Ainsi commença cette négociation dont j’eux une extrême joie, et bien que sa demande fît de cinq millions, somme sans doute très considérable, qu’il fallait même payer fort promptement, je ne trouvais pas à propos de le laisser refroidir là-dessus, le bon état où commençaient d’être mes finances me permettant pour une chose aussi importante que celle-là, non seulement ces efforts, mais de plus grands encore. La conclusion du traité se fit toutefois à quatre millions payables en trois ans, tant pour la place que pour toutes ses munitions de guerre, canons, pierres, briques et bois. Je gagnais même sur ce marché cinq cent mille livres, dans que les Anglais s’en aperçussent. Car ne pouvant imaginer qu’en l’état où on avait vu mes affaires peu de temps auparavant j’eusse le moyen de leur fournir promptement cette grande somme comme ils le désiraient, ils acceptèrent avec joie l’offre que leur fit un banquier de la payer en argent comptant, moyennant cette remise de cinq cent mille livres ; mais le banquier était un homme interposé par moi qui, faisant le payement de mes propres deniers, ne profitait point de la remise.
 
La conséquence de cette acquisition me donna une inquiétude continuelle, jusqu’à ce tout fut achevé, et ce n’était pas sans raison ; car l’affaire, au commencement très secrète, ayant été éventée peu à peu, la ville de Londres qui en fut informée députa ses principaux magistrats, le maire et les aldermen, pour offrir au roi toutes les sommes qu’il voudrait, à condition de ne point aliéner Dunkerque.
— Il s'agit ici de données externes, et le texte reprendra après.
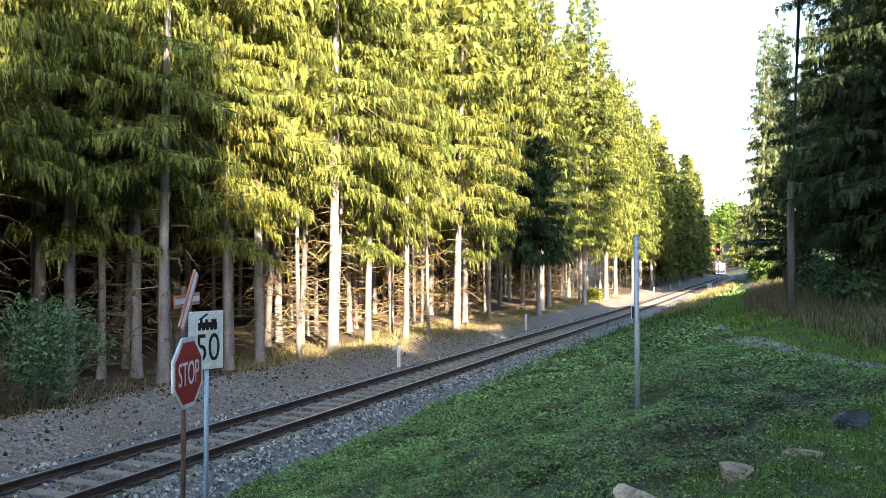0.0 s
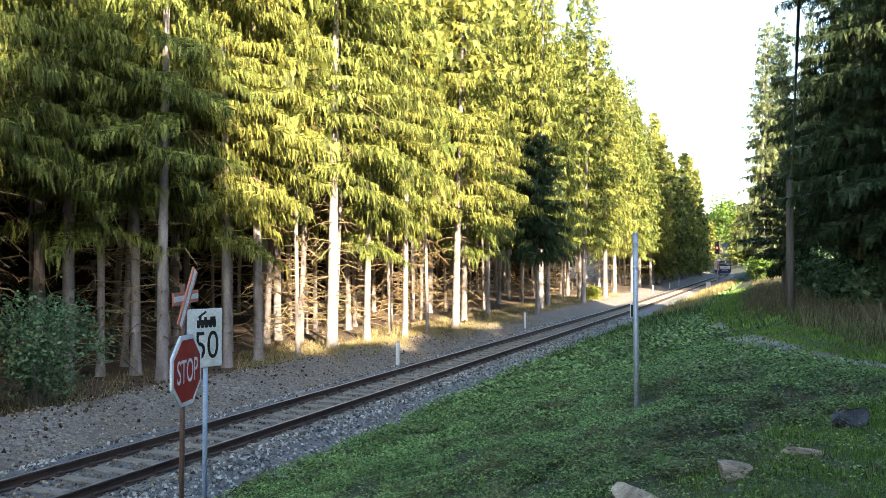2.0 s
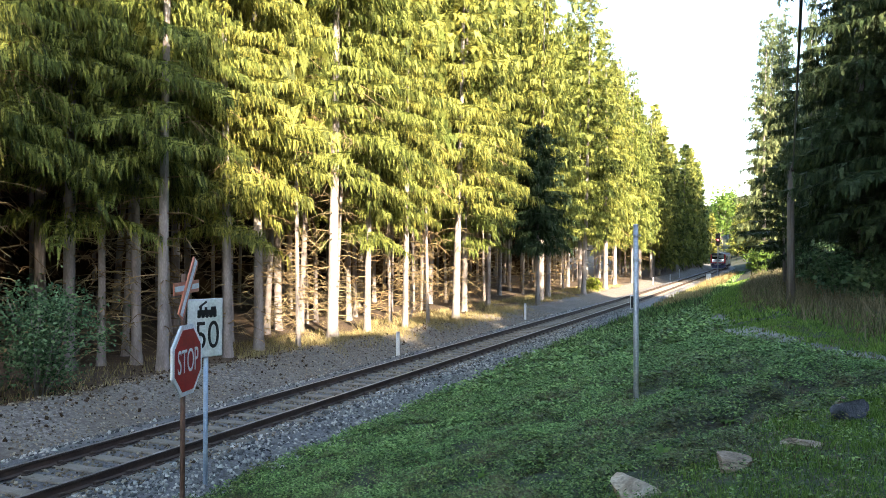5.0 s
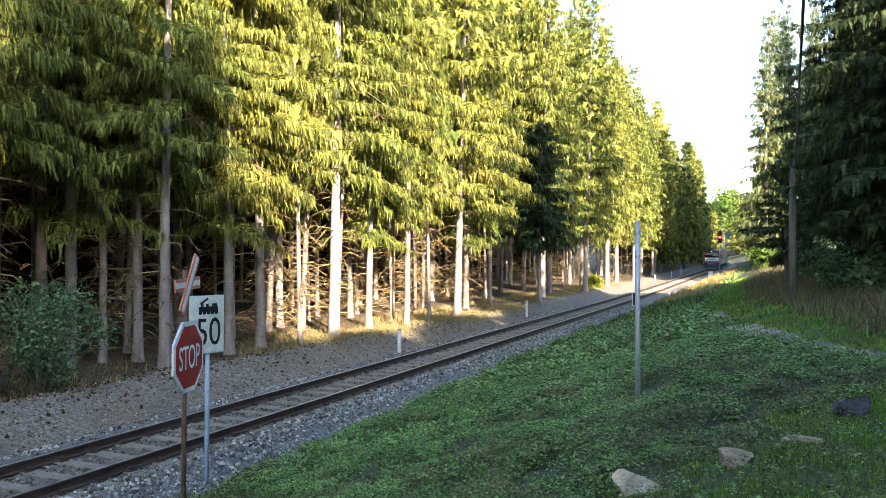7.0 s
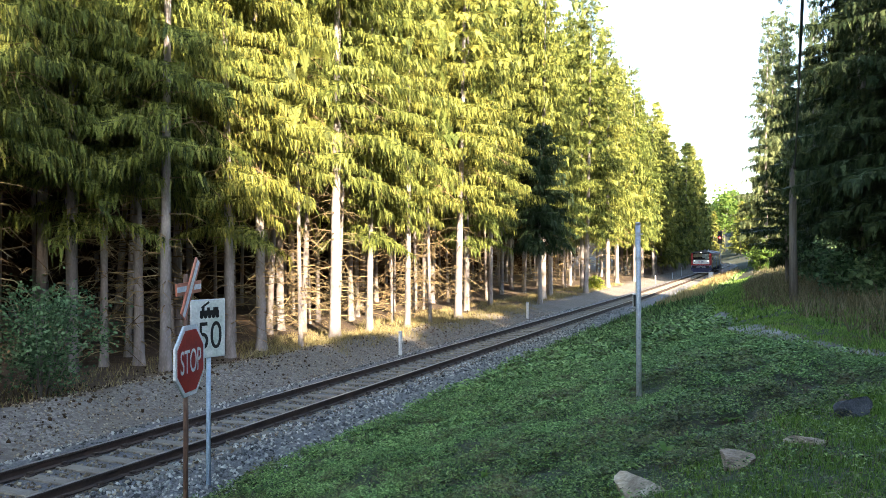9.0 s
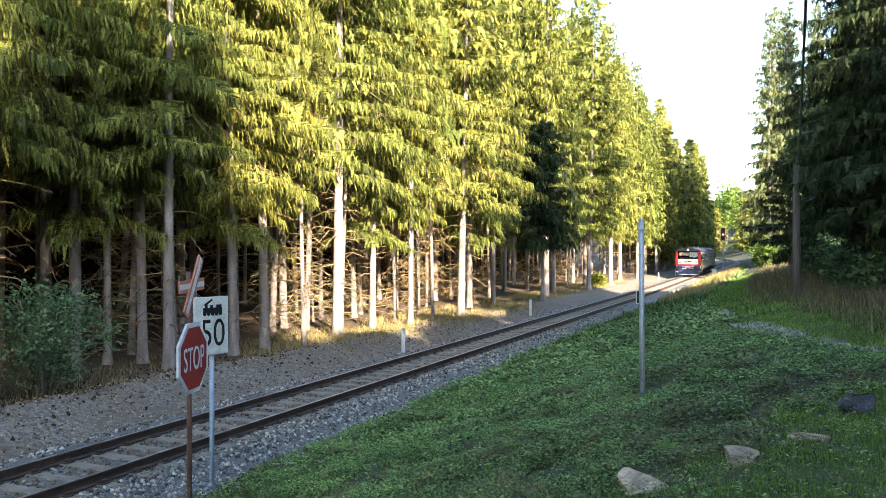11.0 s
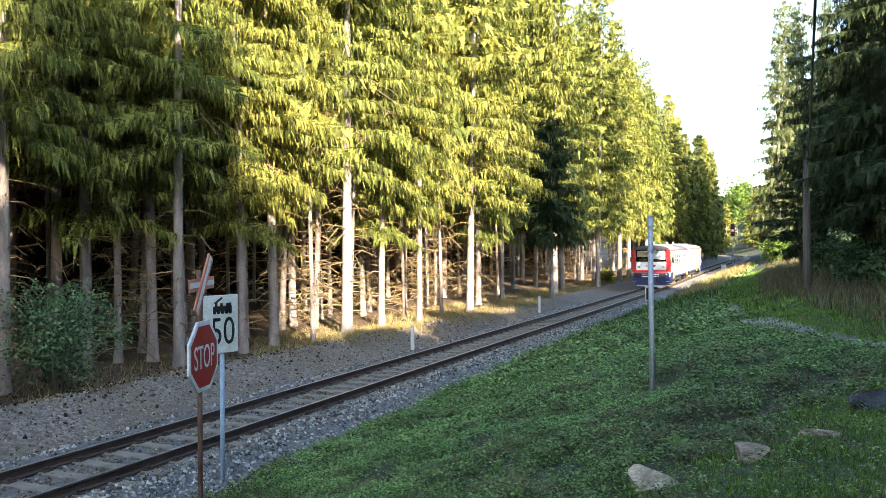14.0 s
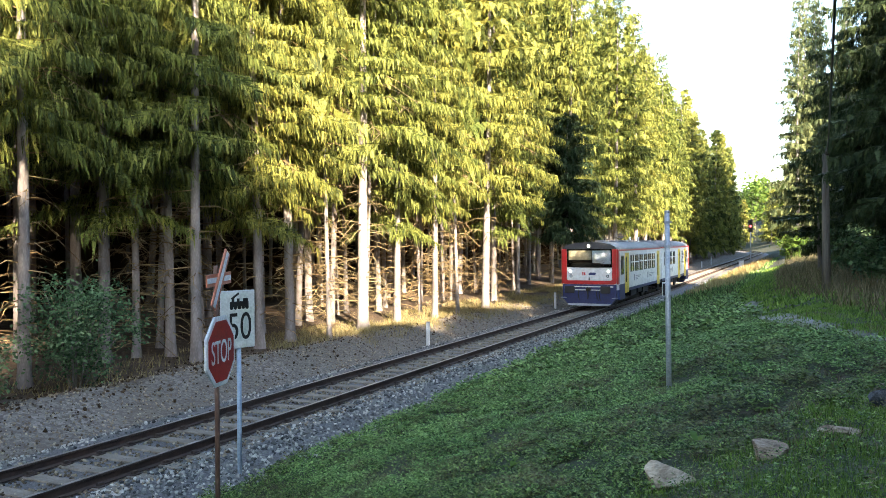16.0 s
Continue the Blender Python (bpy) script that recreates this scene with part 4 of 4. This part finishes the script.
def railcar(name, label, windows, doors, motor):
    ob = thing(name, Matrix.Identity(4), label, "train")
    L = 12.6
    part("body", loft(HALF, [(0.0, 0.93, 1), (0.06, 0.965, 1), (0.16, 0.99, 1), (0.35, 1, 1), (L, 1, 1)]), M_CAR_WHITE, ob, "white painted body shell")
    part("roof", loft(ROOF, [(0.0, 0.93, 0.9), (0.12, 0.975, 0.97), (0.35, 1, 1), (L, 1, 1)]), M_CAR_ROOF, ob, "grey ribbed roof", True)
    # front
    r_out, r_in = [], []
    for sx in (-1, 1):
        arc = [(1.42 - 0.12 + 0.12 * math.cos(radians(a)), 1.37 - 0.12 * math.sin(radians(a))) for a in (0, 30, 60, 90)]
        r_out.append([(sx * x, z) for x, z in arc])
    u = [(-1.42, 3.08)] + r_out[0] + r_out[1][::-1] + [(1.42, 3.08), (1.20, 3.08), (1.20, 1.50), (1.14, 1.44), (-1.14, 1.44), (-1.20, 1.50), (-1.20, 3.08)]
    part("front_frame", Mesh().prism(u, -0.045, 0.05), M_CAR_RED, ob, "red frame round the cab front")
    for sx in (-1, 1):
        part("corner_strip", Mesh().box(sx * 1.34 if sx > 0 else -1.507, 0.02, 1.25, 1.507 if sx > 0 else -1.34, 0.34, 3.06, b=0.03), M_CAR_RED, ob, "red corner of the cab")
        part("roof_line", Mesh().box(sx * 1.44 - 0.065, 0.3, 2.965, sx * 1.44 + 0.065, L - 0.02, 3.045, b=0.01), M_CAR_RED, ob, "red line under the roof")
    part("visor", Mesh().prism([(-1.42, 3.085), (1.42, 3.085), (1.36, 3.2), (1.15, 3.31), (0.7, 3.41), (0, 3.455), (-0.7, 3.41), (-1.15, 3.31), (-1.36, 3.2)], -0.06, 0.45), M_VISOR, ob, "dark visor over the windscreen")
    # flat black panel in place of the shade inside the cab
    part("cab_backing", Mesh().box(-1.19, -0.012, 2.12, 1.19, -0.004, 3.08), M_PANE, ob, "black panel standing in for the shaded cab interior")
    part("sun_blind", Mesh().box(-1.10, -0.020, 2.52, 0.12, -0.014, 3.0), M_BLIND, ob, "beige sun blind half drawn")
    # added sheet, painted like the sky's reflection on the right half
    part("sky_reflection", Mesh().box(0.16, -0.020, 2.30, 1.12, -0.014, 3.0), M_SKY_REFLECTION, ob, "pale sheet behind the glass standing in for reflected sky")
    part("dashboard", Mesh().box(-0.9, -0.022, 2.16, 0.6, -0.014, 2.36, b=0.002), M_UNDER, ob)
    pane = part("windscreen", Mesh().box(-1.195, -0.042, 2.11, 1.195, -0.034, 3.08), M_GLASS, ob, "wide windscreen reflecting the sky")
    pane.visible_shadow = False
    for x in (-0.45, 0.45):
        part("wiper", Mesh().tube([(x, -0.055, 2.08), (x + 0.35, -0.055, 2.42)], [0.012, 0.008], 6), M_BLACK, ob)
    part("front_panel", Mesh().box(-1.195, -0.030, 1.45, 1.195, 0.0, 2.105, b=0.01), M_CAR_WHITE, ob, "white panel with lamps and marks")
    for x in (-1.0, 1.0):
        hl = part("headlight", Mesh().tube([(x, -0.028, 1.93), (x, -0.06, 1.93)], [0.105, 0.095], 16), M_ALU, ob, "round headlight")
        part("lens", Mesh().tube([(x, -0.061, 1.93), (x, -0.068, 1.93)], [0.062, 0.05], 16), M_LAMP, hl, "lit white lens")
        ml = part("marker_lamp", Mesh().tube([(x * 0.97, -0.028, 1.67), (x * 0.97, -0.05, 1.67)], [0.08, 0.075], 14), M_BLACK, ob, "dark marker lamp")
        part("lens", Mesh().tube([(x * 0.97, -0.051, 1.67), (x * 0.97, -0.056, 1.67)], [0.045, 0.04], 12), M_ALU, ml)
    top = part("top_lamp", Mesh().tube([(0, -0.055, 3.24), (0, -0.14, 3.24)], [0.12, 0.13], 16), M_VISOR, ob, "lamp in the visor")
    part("lens", Mesh().tube([(0, -0.141, 3.24), (0, -0.15, 3.24)], [0.07, 0.06], 16), M_LAMP, top, "lit white lens")
    for k, (x, z, w) in enumerate(((-0.34, 1.83, 0.08), (-0.24, 1.75, 0.08), (-0.34, 1.74, 0.07), (-0.24, 1.83, 0.07))):
        part("mark", Mesh().box(x - w / 2, -0.034, z - w / 2, x + w / 2, -0.031, z + w / 2), M_CAR_RED, ob, "small red mark")
    part("mark", Mesh().prism([(-0.02, 1.72), (0.30, 1.72), (0.36, 1.80), (0.34, 1.86), (0.04, 1.86), (-0.04, 1.79)], -0.035, -0.031), M_CAR_BLUE, ob, "dark blue mark on the front")
    part("handle", Mesh().box(-0.03, -0.06, 1.46, 0.03, -0.03, 1.60, b=0.006), M_BLACK, ob)
    # blue apron, buffers and coupling
    part("apron", Mesh().prism([(-1.42, 1.24), (1.42, 1.24), (1.40, 0.55), (1.12, 0.16), (-1.12, 0.16), (-1.40, 0.55)], -0.06, 0.55), M_CAR_BLUE, ob, "blue apron below the cab")
    part("plough_edge", Mesh().prism([(-1.14, 0.24), (1.14, 0.24), (1.10, 0.13), (-1.10, 0.13)], -0.12, 0.2), M_STEEL, ob, "bare steel plough edge")
    part("apron_panel", Mesh().box(-0.55, -0.10, 0.26, 0.32, -0.062, 0.80, b=0.01), M_CAR_BLUE, ob, "raised blue centre panel")
    part("step_bar", Mesh().box(-1.25, -0.14, 1.10, 1.25, -0.062, 1.15, b=0.01), M_CAR_WHITE, ob, "white cross bar")
    part("lower_bar", Mesh().box(-0.75, -0.12, 0.93, 0.75, -0.062, 0.97, b=0.008), M_CAR_WHITE, ob)
    for x in (-0.94, 0.94):
        bf = part("buffer", Mesh().tube([(x, -0.06, 1.0), (x, -0.40, 1.0)], [0.11, 0.10], 14), M_UNDER, ob, "black spring buffer")
        part("buffer_head", Mesh().box(x - 0.26, -0.46, 0.80, x + 0.26, -0.40, 1.17, b=0.03), M_BLACK, bf, "black buffer plate")
        part("lamp_step", Mesh().box(x * 1.43 - 0.14, -0.16, 0.52, x * 1.43 + 0.14, 0.06, 0.56, b=0.006), M_STEEL, ob, "steel shunter step")
    part("coupling", Mesh().box(-0.09, -0.42, 0.90, 0.09, -0.05, 1.08, b=0.03).tube([(0, -0.36, 0.9), (0.02, -0.38, 0.66), (0, -0.34, 0.5)], [0.035, 0.03, 0.03], 8), M_UNDER, ob, "screw coupling")
    for x in (-0.55, 0.42, 0.55):
        part("brake_hose", Mesh().tube([(x, -0.07, 0.92), (x, -0.2, 0.78), (x + 0.03, -0.16, 0.5), (x + 0.07, -0.08, 0.42)], [0.025] * 4, 8), M_BLACK, ob)
    # sides
    for sx in (-1, 1):
        def side_box(y0, z0, y1, z1, proud, base=1.49, b=0.0):
            a, c = sx * base, sx * (1.5 + proud)
            return Mesh().box(min(a, c), y0, z0, max(a, c), y1, z1, b=b)
        part("sole_bar", side_box(0.5, 0.80, L - 0.1, 0.96, 0.008), M_CAR_BLUE, ob, "dark blue strip along the body's foot")
        part("cab_skirt", side_box(0.3, 0.42, 1.65, 1.24, 0.006, 1.38, 0.02), M_CAR_BLUE, ob, "blue skirt under the cab")
        cw = part("cab_window", side_box(0.72, 1.72, 1.36, 2.72, 0.008, b=0.003), M_BLACK, ob, "cab side window")
        part("pane", side_box(0.78, 1.78, 1.30, 2.66, 0.012), M_PANE, cw)
        for y0, y1 in windows:
            wd = part("window", side_box(y0, 1.80, y1, 2.72, 0.007, b=0.003), M_BLACK, ob, "window with a hopper light")
            part("pane", side_box(y0 + 0.05, 1.85, y1 - 0.05, 2.30, 0.011), M_PANE, wd)
            part("pane", side_box(y0 + 0.05, 2.36, y1 - 0.05, 2.67, 0.011), M_PANE, wd)
            part("bar", side_box(y0 + 0.02, 2.30, y1 - 0.02, 2.355, 0.016), M_CAR_WHITE, wd)
            part("mullion", side_box((y0 + y1) / 2 - 0.03, 1.84, (y0 + y1) / 2 + 0.03, 2.70, 0.018), M_CAR_WHITE, wd)
        for y0, y1 in doors:
            dr = part("door", side_box(y0, 0.72, y1, 2.86, 0.018, b=0.008), M_CAR_YELLOW, ob, "yellow folding door")
            part("pane", side_box(y0 + 0.14, 1.30, y0 + 0.40, 2.66, 0.022), M_PANE, dr)
            part("seam", side_box((y0 + y1) / 2 - 0.012, 0.74, (y0 + y1) / 2 + 0.012, 2.84, 0.021), M_BLACK, dr)
            part("step", side_box(y0, 0.40, y1, 0.44, -0.05, 1.2), M_UNDER, ob, "door step")
        for y0, w in ((4.0, 1.7), (8.0, 2.3)):
            for k in range(3):
                part("lettering", side_box(y0 + 0.5, 1.50 - 0.09 * k, y0 + 0.5 + w * (0.9 - 0.25 * k), 1.545 - 0.09 * k, 0.004), M_MARK, ob, "small grey lettering bar")
            part("crest", side_box(y0, 1.28, y0 + 0.28, 1.62, 0.004), M_MARK, ob, "small grey crest")
        mr = part("mirror", Mesh().box(sx * 1.66 - 0.06, 0.18, 2.05, sx * 1.66 + 0.06, 0.26, 2.50, b=0.015), M_BLACK, ob, "black wing mirror")
        part("arm", Mesh().tube([(sx * 1.5, 0.3, 2.46), (sx * 1.66, 0.22, 2.46)], [0.015, 0.015], 6), M_BLACK, mr)
        part("grab_rail", Mesh().tube([(sx * 1.535, 1.5, 1.2), (sx * 1.535, 1.5, 2.2)], [0.014, 0.014], 6), M_STEEL, ob)
    # roof and underframe
    for y in (2.8, 5.2, 7.8, 10.2):
        part("roof_vent", Mesh().box(-0.35, y - 0.25, 3.40, 0.35, y + 0.25, 3.53, b=0.04), M_CAR_ROOF, ob, "flat roof ventilator")
    if motor:
        for x in (-0.3, 0.25):
            part("exhaust", Mesh().tube([(x, 11.6, 3.38), (x, 11.6, 3.75)], [0.07, 0.06], 10), M_ALU, ob, "exhaust stub on the roof")
    part("underframe", Mesh().box(-1.2, 0.6, 0.72, 1.2, L - 0.2, 0.94), M_UNDER, ob, "dark underframe")
    for y0, y1, z0 in ((4.4, 6.0, 0.40), (6.3, 7.6, 0.46), (7.9, 9.3, 0.38)):
        part("equipment_box", Mesh().box(-1.25, y0, z0, 1.25, y1, 0.74, b=0.04), M_UNDER, ob, "dirty equipment box")
    wheelsets = []
    for y in (2.6, 10.0):
        ws = part("wheelset", Mesh().tube([(-0.8, 0, 0), (0.8, 0, 0)], [0.08, 0.08], 10), M_UNDER, ob, "steel wheels on an axle")
        for x in (-0.75, 0.75):
            rim = part("wheel", Mesh().tube([(x - 0.065, 0, 0), (x + 0.065, 0, 0)], [0.42, 0.42], 24), M_UNDER, ws)
            for k in range(5):
                w = k * 1.2566
                rim_x = x + (0.07 if x > 0 else -0.07)
                part("web_hole", Mesh().tube([(rim_x - 0.004, 0.25 * math.cos(w), 0.25 * math.sin(w)), (rim_x + 0.004, 0.25 * math.cos(w), 0.25 * math.sin(w))], [0.05, 0.05], 8), M_BLACK, ws)
            part("axle_box", Mesh().box(x * 1.35 - 0.11, y - 0.16, 0.28, x * 1.35 + 0.11, y + 0.16, 0.60, b=0.03), M_UNDER, ob, "axle box")
            part("spring", Mesh().box(x * 1.35 - 0.06, y - 0.7, 0.58, x * 1.35 + 0.06, y + 0.7, 0.68, b=0.02), M_UNDER, ob, "leaf spring")
        wheelsets.append((ws, y))
    if motor:
        part("gangway", Mesh().box(-0.7, L, 0.95, 0.7, L + 0.4, 3.0, b=0.03), M_UNDER, ob, "dark rubber gangway")
    return ob, wheelsets


WINDOWS = [(3.05, 4.05), (4.3, 5.3), (5.55, 6.55), (6.95, 7.95), (8.2, 9.2), (9.45, 10.45)]
MOTOR_CAR, WHEELS_A = railcar("railcar", "white two-axle railcar with red-framed cab, yellow doors and blue apron", WINDOWS, [(1.65, 2.6), (11.2, 12.1)], True)
TRAILER, WHEELS_B = railcar("driving_trailer", "white driving trailer with yellow doors coupled behind the railcar", [(3.0, 3.8), (7.0, 8.0), (8.3, 9.3), (10.6, 11.6)], [(1.65, 2.6), (4.6, 5.5)], False)


def train_at(t):
    """Where along the line the railcar's front stands, in units of s."""
    return 211.7 - 11.03 * t


def car_pose(s, back):
    a, b = T(s, 0), T(s + 12.75 / STRETCH, 0)
    turn = -math.degrees(math.atan2(b.x - a.x, b.y - a.y))
    return pose(b.x, b.y, b.z, 0, 0, turn + 180) if back else pose(a.x, a.y, a.z, 0, 0, turn)


def motions():
    for ob, wheels, ahead, back in ((MOTOR_CAR, WHEELS_A, 0.0, False), (TRAILER, WHEELS_B, 12.9 / STRETCH, True)):
        walk(ob, [(t * 0.5, car_pose(train_at(t * 0.5) + ahead, back)) for t in range(33)])
        for ws, y in wheels:
            rows = []
            for i in range(481):
                turn = (1 if not back else -1) * math.degrees(11.03 * STRETCH * i / 30 / 0.42)
                rows.append((i / 30, pose(0, y, 0.42, turn % 360)))
            walk(ws, rows)


motions()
Des deux courtiers que d’Estrades m’avait dépêchés par deux divers chemins, avec deux copies du traité pour le ratifier, l’un fut arrêté sur le chemin de Calais par les ordres du roi d’Angleterre, l’autre étant déjà passé en France par Dieppe ; et ce roi, à qui d’Estrades représentait en même temps qu’il ne s’agissait plus de Dunkerque, mais de rompre pour jamais avec moi si l’on ne me tenait parole, quelque complaisance qu’il fut obligé d’avoir pour eux, leur fit enfin approuver comme une chose déjà faite et sans remède ce qu’ils avaient résolu d’empêcher.